Newcastle’s MP challenges Council ‘concealment’ over green spaces sell-off
Newcastle’s Labour MP Farrelly has issued a formal complaint to the Borough Council over its insistence on withholding key details of the scope of its controversial plans to sell off green spaces and playing fields.
Mr Farrelly wrote to new Council Chief Executive John Sellgren last month with a detailed series of requests under Freedom of Information legislation over the policy, which the Council’s leadership had kept secret since last July.
The letter has now been answered - but a request to reveal the full list of sites drawn up by Council officers last year has been refused on the grounds that the alleged ‘public interest in concealment outweighs the public interest in disclosure’.
Mr Farrelly has now challenged this, on grounds of public interest, too, as residents have the right to know.
‘I will be looking at all the Council’s answers, including the sections they are still blanking out in the supposedly ‘confidential papers’ which they considered last July and December,’ Newcastle’s MP said.

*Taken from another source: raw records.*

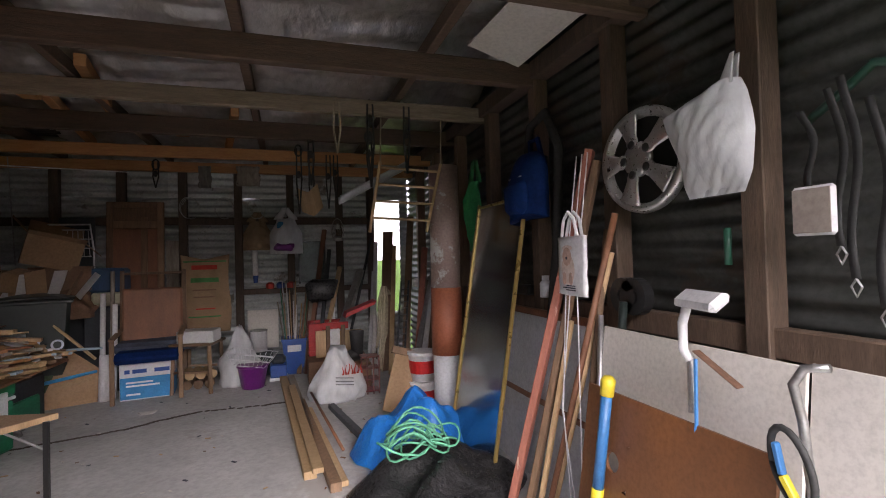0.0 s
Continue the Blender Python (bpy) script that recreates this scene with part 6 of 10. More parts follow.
YUC_DRY = leaf_material("yellowing_leaves", (0.22, 0.19, 0.06), (0.10, 0.10, 0.03), 0.5, 0.2, 3)
r = random.Random(4)
green, dry = [], []
for i in range(300):
    a = r.uniform(0, 2 * math.pi)
    lean = 1.62 * r.random() ** 0.72
    zb = 1.74 + r.uniform(-0.08, 0.08)
    green.append(((0.12 + 0.04 * math.cos(a), 0.1 + 0.04 * math.sin(a), zb), a, lean, r.uniform(0.66, 0.86), r.uniform(0.019, 0.027), r.uniform(0.0, 0.35)))
for i in range(120):
    a = r.uniform(0, 2 * math.pi)
    dry.append(((0.12 + 0.05 * math.cos(a), 0.1 + 0.05 * math.sin(a), 1.64 + r.uniform(-0.12, 0.06)), a, r.uniform(1.7, 2.45), r.uniform(0.55, 0.80), r.uniform(0.016, 0.024), r.uniform(0.2, 0.7)))
for nm, sp, mt in (("leaf_crown", green, YUC), ("dry_leaves", dry[:34], YUC_DRY), ("hanging_leaves", dry[34:], YUC)):
    ob = blade_mesh(nm, sp, mt)
    ob.parent = yucca


def strap_plant(name, label, x, y, n, ln, seed, mat=LEAF_FLAX, w=0.013):
    r = random.Random(seed)
    sp = [((r.uniform(-0.1, 0.1), r.uniform(-0.1, 0.1), 0), r.uniform(0, 6.3), r.uniform(0.1, 1.0), ln * r.uniform(0.6, 1.15), w * r.uniform(0.7, 1.3), r.uniform(0.4, 1.7)) for i in range(n)]
    ob = blade_mesh(name, sp, mat)
    ob.matrix_basis = pose(x, y, base_z(x, y) + 0.04)
    return tagged(ob, label, "plant", "strappy plants in the garden bed")


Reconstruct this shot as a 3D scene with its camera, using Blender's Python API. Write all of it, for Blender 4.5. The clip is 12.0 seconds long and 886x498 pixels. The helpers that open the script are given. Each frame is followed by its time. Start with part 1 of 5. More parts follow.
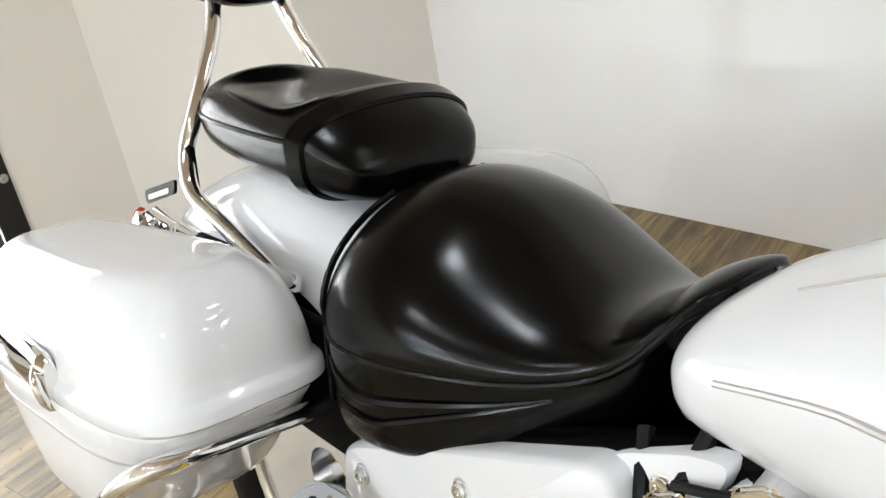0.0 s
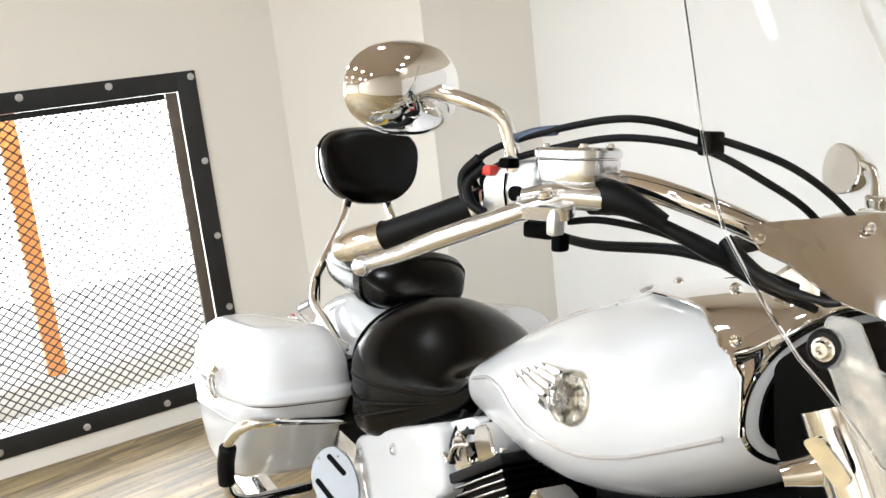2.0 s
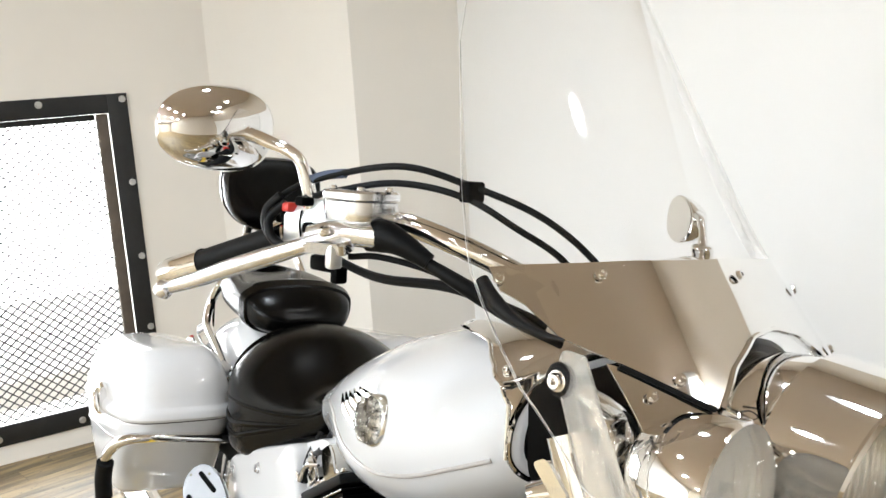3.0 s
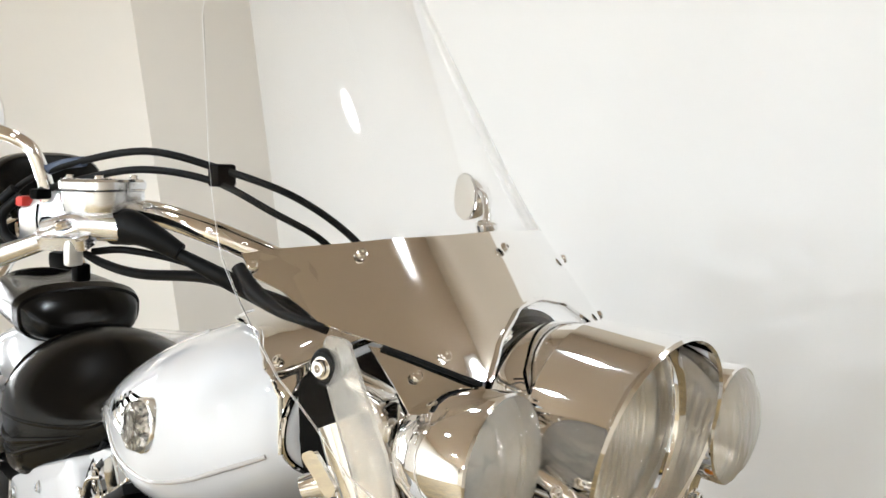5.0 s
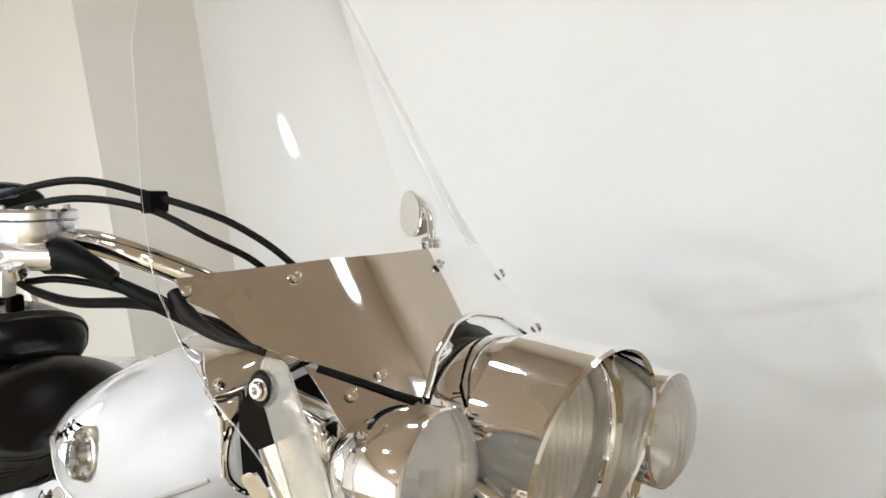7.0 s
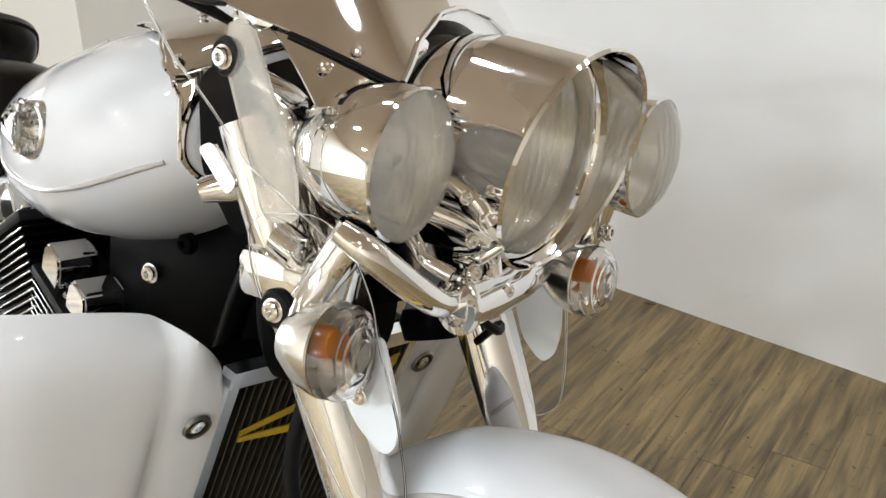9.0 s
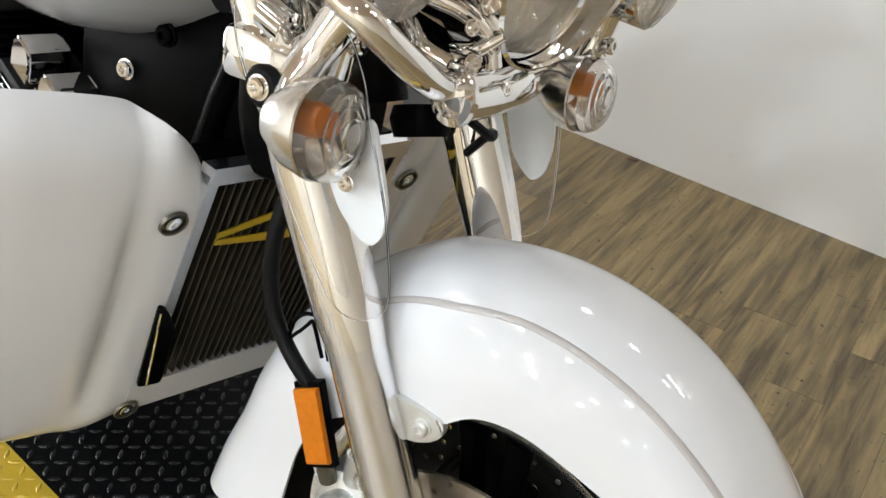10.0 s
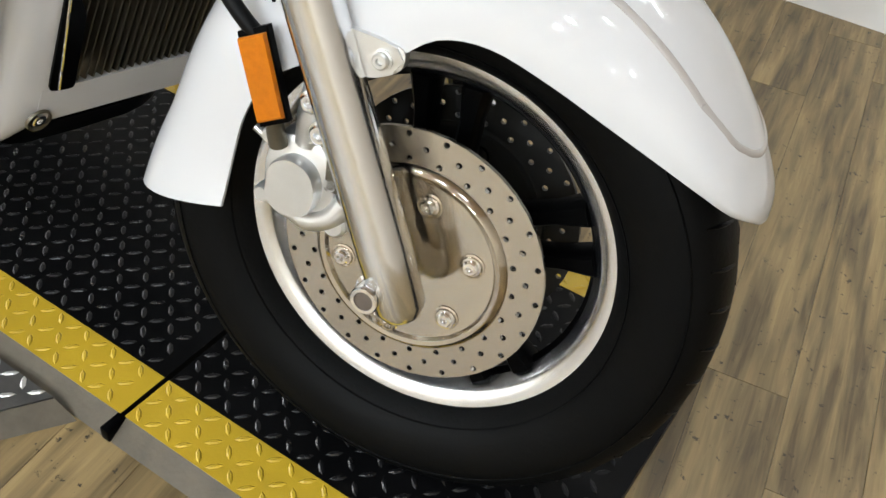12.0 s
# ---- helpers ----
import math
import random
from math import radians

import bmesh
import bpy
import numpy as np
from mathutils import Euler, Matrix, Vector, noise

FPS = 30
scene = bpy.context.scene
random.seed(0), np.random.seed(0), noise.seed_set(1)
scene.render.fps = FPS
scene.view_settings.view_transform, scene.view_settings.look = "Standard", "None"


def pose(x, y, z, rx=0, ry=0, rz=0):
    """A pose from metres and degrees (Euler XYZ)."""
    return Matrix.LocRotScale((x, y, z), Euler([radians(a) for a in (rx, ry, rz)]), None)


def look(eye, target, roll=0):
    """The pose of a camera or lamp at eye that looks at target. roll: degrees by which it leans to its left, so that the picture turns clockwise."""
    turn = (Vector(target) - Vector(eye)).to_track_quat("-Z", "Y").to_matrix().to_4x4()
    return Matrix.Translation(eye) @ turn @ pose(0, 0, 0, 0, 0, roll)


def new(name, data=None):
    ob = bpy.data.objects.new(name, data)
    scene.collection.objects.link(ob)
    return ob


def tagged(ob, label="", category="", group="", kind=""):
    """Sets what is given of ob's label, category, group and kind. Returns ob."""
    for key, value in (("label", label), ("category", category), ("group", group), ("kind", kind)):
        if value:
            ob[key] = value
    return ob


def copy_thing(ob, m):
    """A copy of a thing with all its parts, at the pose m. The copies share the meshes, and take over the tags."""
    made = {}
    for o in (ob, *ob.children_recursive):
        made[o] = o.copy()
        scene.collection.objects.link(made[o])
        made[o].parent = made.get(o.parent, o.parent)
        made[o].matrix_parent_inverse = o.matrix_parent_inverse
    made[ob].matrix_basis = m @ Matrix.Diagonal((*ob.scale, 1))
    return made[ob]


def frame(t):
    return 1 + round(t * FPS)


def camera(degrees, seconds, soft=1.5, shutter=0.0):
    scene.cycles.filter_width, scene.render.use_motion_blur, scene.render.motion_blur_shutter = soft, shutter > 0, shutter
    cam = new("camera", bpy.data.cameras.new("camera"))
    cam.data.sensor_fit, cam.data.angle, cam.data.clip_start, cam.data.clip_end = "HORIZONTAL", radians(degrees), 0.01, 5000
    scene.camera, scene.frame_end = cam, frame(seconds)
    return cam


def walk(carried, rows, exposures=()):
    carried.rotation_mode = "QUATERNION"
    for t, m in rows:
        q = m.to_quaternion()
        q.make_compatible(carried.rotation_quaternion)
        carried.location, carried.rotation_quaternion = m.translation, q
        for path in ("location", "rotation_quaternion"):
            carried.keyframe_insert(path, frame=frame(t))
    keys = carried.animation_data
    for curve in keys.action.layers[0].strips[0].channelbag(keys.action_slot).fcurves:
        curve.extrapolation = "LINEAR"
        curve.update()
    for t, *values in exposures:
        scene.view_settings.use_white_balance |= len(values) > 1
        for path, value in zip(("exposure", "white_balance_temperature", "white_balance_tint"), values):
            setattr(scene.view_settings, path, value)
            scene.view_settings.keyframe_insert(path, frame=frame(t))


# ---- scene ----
cam = camera(50.1, 12.0)
PATH = [
    (0, (0.176, 0.279, 1.269), (-1.13, 1.487, 0.356), -10.1),
    (0.5, (0.398, 0.144, 1.34), (-1.043, 1.317, 0.602), -7.6),
    (1, (0.695, 0.167, 1.353), (-0.953, 1.117, 0.735), -4.3),
    (1.5, (0.918, 0.154, 1.366), (-0.793, 1.016, 0.793), -6.9),
    (2, (1.144, 0.006, 1.397), (-0.532, 1.005, 0.954), -6.6),
    (2.5, (1.277, 0.019, 1.415), (-0.389, 1.06, 1.041), -5.5),
    (3, (1.325, 0.117, 1.403), (-0.321, 1.185, 1.017), -3.7),
    (3.5, (1.323, 0.151, 1.385), (-0.25, 1.308, 0.957), -4.3),
    (5.5, (1.349, 0.195, 1.384), (-0.04, 1.57, 0.958), -5.0),
    (6, (1.364, 0.195, 1.389), (-0.011, 1.587, 0.974), -5.8),
    (6.5, (1.37, 0.198, 1.392), (0.003, 1.605, 1.0), -6.3),
    (8.5, (1.341, 0.204, 1.315), (0.077, 1.589, 0.621), -2.5),
    (9, (1.328, 0.208, 1.276), (0.107, 1.557, 0.447), -0.3),
    (9.5, (1.323, 0.205, 1.244), (0.157, 1.535, 0.312), 1.9),
    (10, (1.317, 0.2, 1.2), (0.228, 1.491, 0.129), 3.8),
    (10.5, (1.305, 0.19, 1.144), (0.357, 1.46, -0.076), 5.9),
    (11, (1.298, 0.145, 1.076), (0.476, 1.438, -0.21), 7.0),
    (11.5, (1.305, 0.103, 1.023), (0.567, 1.405, -0.304), 7.0),
    (12, (1.317, 0.083, 1.015), (0.574, 1.391, -0.303), 6.4),
]
walk(cam, [(t, look(eye, target, roll)) for t, eye, target, roll in PATH],
     [(0.0, 0.06), (1.0, 0.24), (3.5, 0.24), (6.5, 0.1), (8.5, 0.0), (10.0, 0.0), (11.0, 0.0), (12.0, 0.04)])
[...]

‘In the meantime, I have complained strongly about refusal to release details of all the potential sites on the ‘hit list’. There is already confusion about the reasons behind this policy. It seems driven by the Council’s reserves running out, and this needs explanation.’
‘I am also concerned that the sell-offs effectively circumvent a public consultation – already a year late – which the Council is supposed to be having over a new development plan across Newcastle. Clarity over all these issues is a matter of keen public interest.’
The affair only blew into the open weeks ago when residents in the Westlands said they were ‘ambushed’ by planning applications by the Borough for housing on two local greens.
The Council Cabinet also only revealed the first two tranches of sites – which include much-valued playing fields in Clayton, Chesterton and Bradwell – at its meeting early in February.
After a public outcry, and strong opposition from the Council’s Labour Group, the policy has now been put on hold, pending review by a scrutiny committee.
Following further protest, joined by Newcastle’s MP, Council Leader Simon Tagg was also forced to withdraw the first two planning applications in the Westlands in the meantime.
Mr Tagg - who represents May Bank on the Borough and Westlands at the County - has since announced his intention to quit as Leader of the Council at May’s Borough elections.
A site in May Bank was removed from the initial sell-off programme behind closed doors in December – on the grounds, the Council says, that it was only being considered for an office expansion, which has now gone away, and not for housing development.